Of all the lines in these entries, how many contain the string "this"? Give only that count.

◇ ◇ ◇ ◇ ◇ ◇ ◇

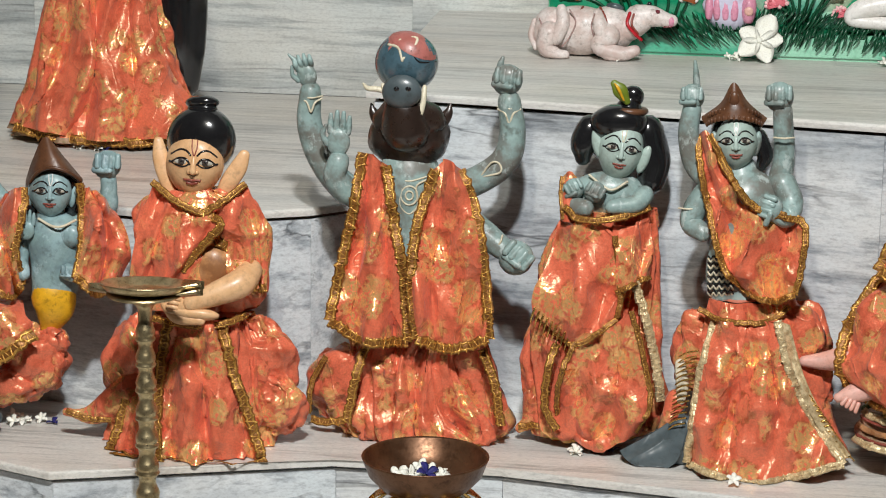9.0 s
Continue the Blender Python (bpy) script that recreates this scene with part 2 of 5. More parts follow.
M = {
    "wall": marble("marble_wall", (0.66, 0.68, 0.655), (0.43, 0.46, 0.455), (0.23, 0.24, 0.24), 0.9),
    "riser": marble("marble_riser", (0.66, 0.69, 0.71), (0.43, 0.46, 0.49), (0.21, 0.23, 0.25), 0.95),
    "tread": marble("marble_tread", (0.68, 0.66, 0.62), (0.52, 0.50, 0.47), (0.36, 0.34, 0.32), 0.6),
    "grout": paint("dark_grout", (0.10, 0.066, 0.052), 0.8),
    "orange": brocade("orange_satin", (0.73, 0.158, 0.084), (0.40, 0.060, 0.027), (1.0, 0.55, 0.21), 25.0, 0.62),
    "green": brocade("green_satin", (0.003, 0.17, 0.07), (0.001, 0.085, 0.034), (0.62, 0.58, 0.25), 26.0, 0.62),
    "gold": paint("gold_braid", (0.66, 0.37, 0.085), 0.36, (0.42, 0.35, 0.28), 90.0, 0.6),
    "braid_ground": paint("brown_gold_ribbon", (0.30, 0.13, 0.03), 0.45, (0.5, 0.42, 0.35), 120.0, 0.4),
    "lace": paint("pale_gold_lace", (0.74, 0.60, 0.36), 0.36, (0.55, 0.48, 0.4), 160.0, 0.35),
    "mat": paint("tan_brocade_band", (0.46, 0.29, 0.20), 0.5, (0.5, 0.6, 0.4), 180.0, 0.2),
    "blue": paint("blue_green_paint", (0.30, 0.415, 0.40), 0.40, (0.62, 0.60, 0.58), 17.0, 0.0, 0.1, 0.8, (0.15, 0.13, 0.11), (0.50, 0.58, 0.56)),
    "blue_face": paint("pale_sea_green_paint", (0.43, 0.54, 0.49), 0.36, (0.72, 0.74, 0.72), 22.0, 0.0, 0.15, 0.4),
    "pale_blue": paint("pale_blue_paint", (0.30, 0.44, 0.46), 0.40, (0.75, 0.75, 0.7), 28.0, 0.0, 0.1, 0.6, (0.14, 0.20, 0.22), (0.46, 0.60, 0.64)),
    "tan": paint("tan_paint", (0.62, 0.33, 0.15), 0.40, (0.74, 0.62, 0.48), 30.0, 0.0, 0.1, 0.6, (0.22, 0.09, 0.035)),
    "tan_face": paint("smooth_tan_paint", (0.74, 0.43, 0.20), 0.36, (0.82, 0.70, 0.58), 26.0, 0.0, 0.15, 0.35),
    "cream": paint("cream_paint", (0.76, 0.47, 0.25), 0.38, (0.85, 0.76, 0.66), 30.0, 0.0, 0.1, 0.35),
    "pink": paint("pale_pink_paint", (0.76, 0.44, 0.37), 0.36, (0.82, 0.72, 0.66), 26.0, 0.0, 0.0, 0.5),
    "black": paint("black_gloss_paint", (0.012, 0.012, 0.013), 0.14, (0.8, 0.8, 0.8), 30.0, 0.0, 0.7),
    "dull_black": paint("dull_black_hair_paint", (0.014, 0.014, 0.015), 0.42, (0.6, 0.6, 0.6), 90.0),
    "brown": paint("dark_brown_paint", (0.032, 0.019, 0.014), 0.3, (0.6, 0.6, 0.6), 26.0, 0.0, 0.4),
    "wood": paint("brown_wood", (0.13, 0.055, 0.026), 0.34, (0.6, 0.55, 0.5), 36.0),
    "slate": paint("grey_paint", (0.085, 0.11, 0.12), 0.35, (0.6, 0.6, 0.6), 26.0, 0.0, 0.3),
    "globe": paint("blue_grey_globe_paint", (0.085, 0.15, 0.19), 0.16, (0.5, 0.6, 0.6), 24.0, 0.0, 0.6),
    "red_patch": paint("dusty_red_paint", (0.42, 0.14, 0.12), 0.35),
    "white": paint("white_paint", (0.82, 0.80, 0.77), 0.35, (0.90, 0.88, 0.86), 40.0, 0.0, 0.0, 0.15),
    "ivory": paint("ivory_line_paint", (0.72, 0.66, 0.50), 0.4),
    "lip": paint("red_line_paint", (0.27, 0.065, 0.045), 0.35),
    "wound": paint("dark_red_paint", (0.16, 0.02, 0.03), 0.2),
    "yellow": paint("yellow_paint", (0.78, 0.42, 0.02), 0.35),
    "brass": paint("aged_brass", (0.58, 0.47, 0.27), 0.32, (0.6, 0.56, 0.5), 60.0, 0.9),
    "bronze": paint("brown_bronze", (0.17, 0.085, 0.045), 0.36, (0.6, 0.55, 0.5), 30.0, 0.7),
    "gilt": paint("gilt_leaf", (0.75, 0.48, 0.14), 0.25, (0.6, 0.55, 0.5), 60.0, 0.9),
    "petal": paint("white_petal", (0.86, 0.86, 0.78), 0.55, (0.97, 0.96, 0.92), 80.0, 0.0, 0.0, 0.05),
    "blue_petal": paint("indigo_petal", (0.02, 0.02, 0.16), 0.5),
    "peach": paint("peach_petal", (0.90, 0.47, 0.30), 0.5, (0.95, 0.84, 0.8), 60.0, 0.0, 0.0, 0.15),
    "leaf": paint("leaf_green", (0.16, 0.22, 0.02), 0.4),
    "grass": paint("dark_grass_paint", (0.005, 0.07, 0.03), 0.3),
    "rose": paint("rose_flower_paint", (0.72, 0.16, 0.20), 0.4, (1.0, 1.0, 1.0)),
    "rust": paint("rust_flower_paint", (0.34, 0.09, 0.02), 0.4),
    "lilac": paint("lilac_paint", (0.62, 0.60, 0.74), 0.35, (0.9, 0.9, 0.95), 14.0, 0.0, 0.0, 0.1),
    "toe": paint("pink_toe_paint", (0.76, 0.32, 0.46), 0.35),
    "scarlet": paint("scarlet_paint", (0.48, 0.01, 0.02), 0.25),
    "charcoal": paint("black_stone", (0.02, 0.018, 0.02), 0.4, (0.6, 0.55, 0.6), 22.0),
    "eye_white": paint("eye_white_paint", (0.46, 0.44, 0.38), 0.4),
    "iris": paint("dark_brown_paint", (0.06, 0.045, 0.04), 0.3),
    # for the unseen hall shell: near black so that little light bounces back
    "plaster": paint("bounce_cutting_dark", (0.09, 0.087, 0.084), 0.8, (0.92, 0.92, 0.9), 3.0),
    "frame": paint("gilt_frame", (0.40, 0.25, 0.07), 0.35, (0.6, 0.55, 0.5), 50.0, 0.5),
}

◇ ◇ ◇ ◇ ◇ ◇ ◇

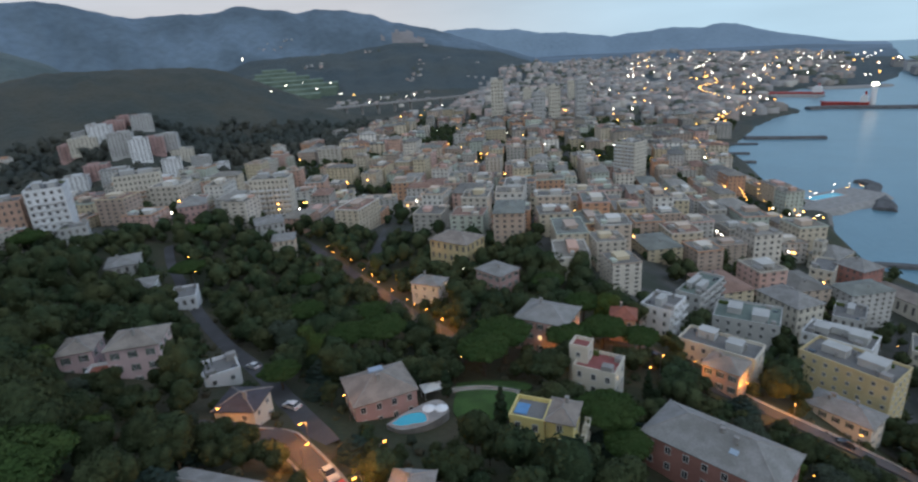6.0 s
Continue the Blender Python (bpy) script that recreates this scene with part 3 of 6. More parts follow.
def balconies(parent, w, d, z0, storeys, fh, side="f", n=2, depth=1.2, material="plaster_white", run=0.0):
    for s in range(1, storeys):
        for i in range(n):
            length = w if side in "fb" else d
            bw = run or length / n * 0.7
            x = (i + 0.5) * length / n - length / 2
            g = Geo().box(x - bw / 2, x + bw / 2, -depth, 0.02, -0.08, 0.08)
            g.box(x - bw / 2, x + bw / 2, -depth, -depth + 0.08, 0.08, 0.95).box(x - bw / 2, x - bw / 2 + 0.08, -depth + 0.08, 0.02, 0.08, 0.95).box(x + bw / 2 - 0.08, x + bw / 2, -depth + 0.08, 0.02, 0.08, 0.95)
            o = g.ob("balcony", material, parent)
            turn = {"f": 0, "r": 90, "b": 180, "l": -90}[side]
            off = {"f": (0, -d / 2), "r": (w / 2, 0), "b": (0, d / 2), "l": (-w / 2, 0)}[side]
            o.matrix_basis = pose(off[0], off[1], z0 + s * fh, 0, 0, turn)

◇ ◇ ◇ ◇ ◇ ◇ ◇

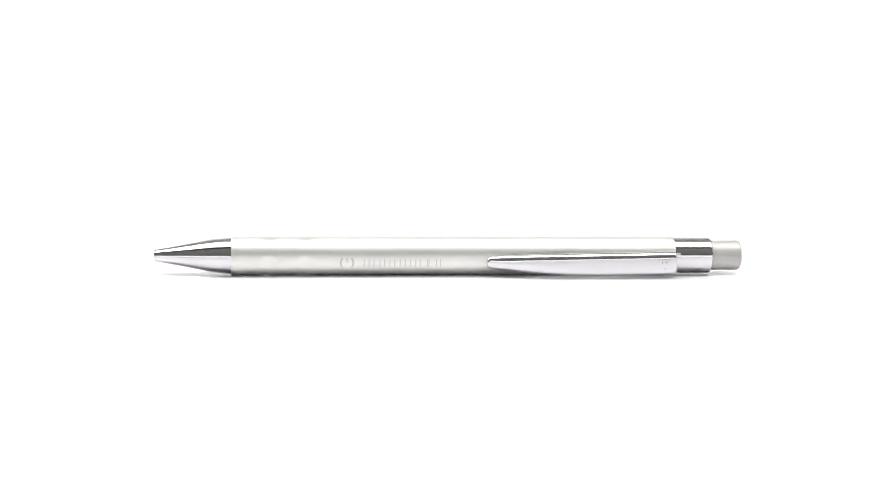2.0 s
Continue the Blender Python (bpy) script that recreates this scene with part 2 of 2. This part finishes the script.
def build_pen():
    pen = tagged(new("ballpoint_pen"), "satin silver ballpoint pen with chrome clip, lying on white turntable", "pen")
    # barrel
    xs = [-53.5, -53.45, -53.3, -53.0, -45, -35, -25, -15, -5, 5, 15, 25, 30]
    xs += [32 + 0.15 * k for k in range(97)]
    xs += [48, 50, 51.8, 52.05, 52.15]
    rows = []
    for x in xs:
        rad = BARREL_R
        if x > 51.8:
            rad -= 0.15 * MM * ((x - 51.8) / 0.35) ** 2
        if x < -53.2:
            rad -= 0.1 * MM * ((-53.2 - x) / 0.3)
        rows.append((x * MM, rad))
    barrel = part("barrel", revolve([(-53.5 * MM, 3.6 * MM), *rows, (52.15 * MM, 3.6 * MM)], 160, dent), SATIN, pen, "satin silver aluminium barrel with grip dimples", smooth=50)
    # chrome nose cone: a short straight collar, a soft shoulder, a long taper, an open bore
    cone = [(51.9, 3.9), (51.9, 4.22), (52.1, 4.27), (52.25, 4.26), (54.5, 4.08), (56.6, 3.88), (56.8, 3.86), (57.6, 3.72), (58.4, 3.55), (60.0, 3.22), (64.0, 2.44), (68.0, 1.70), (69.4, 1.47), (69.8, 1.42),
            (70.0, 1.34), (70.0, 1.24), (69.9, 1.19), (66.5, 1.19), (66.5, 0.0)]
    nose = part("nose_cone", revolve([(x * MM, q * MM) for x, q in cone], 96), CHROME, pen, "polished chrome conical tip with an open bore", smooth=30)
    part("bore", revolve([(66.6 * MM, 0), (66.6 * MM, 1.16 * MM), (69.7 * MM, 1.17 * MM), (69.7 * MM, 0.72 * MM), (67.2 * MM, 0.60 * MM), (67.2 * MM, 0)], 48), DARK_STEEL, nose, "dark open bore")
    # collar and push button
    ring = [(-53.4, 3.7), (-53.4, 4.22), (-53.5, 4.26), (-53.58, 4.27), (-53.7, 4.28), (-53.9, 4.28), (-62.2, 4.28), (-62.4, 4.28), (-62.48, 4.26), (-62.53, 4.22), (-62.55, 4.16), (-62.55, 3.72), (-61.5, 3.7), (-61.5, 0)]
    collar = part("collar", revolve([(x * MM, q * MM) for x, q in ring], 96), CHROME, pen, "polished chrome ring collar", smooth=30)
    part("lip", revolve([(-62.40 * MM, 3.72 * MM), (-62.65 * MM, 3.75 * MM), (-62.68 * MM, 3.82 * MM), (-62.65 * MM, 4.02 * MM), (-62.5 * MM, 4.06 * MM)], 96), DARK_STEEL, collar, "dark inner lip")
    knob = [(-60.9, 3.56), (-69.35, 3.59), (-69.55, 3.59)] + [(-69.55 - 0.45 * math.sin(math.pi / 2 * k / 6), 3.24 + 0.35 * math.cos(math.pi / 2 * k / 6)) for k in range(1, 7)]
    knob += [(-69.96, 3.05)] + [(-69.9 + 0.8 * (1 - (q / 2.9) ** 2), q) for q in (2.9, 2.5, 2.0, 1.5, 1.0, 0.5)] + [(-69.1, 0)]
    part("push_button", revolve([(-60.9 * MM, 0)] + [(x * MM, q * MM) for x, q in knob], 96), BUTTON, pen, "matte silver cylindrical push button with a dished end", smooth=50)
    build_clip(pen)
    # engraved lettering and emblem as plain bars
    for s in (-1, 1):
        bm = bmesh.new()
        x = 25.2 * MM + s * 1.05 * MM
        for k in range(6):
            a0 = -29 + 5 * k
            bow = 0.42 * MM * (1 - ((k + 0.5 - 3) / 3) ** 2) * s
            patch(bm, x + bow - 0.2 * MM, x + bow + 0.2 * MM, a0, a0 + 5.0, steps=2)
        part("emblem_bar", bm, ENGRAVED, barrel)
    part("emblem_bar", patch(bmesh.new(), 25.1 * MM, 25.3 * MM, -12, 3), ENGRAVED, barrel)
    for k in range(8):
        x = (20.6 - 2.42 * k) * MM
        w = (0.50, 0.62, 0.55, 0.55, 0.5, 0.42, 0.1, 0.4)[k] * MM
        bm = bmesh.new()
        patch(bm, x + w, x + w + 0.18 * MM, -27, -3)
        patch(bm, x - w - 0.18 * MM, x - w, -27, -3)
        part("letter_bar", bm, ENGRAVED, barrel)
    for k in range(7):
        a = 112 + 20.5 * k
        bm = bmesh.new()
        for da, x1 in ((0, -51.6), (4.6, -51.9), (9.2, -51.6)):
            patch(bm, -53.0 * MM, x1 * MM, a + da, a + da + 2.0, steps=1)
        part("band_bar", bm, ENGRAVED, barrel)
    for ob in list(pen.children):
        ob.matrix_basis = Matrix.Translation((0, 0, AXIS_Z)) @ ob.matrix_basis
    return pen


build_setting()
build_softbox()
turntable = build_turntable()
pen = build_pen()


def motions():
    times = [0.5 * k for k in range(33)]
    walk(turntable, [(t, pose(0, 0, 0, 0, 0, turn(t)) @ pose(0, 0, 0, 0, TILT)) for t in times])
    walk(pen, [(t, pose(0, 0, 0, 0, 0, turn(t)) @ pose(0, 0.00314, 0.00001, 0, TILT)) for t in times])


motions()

◇ ◇ ◇ ◇ ◇ ◇ ◇

■ Exercise result ■
3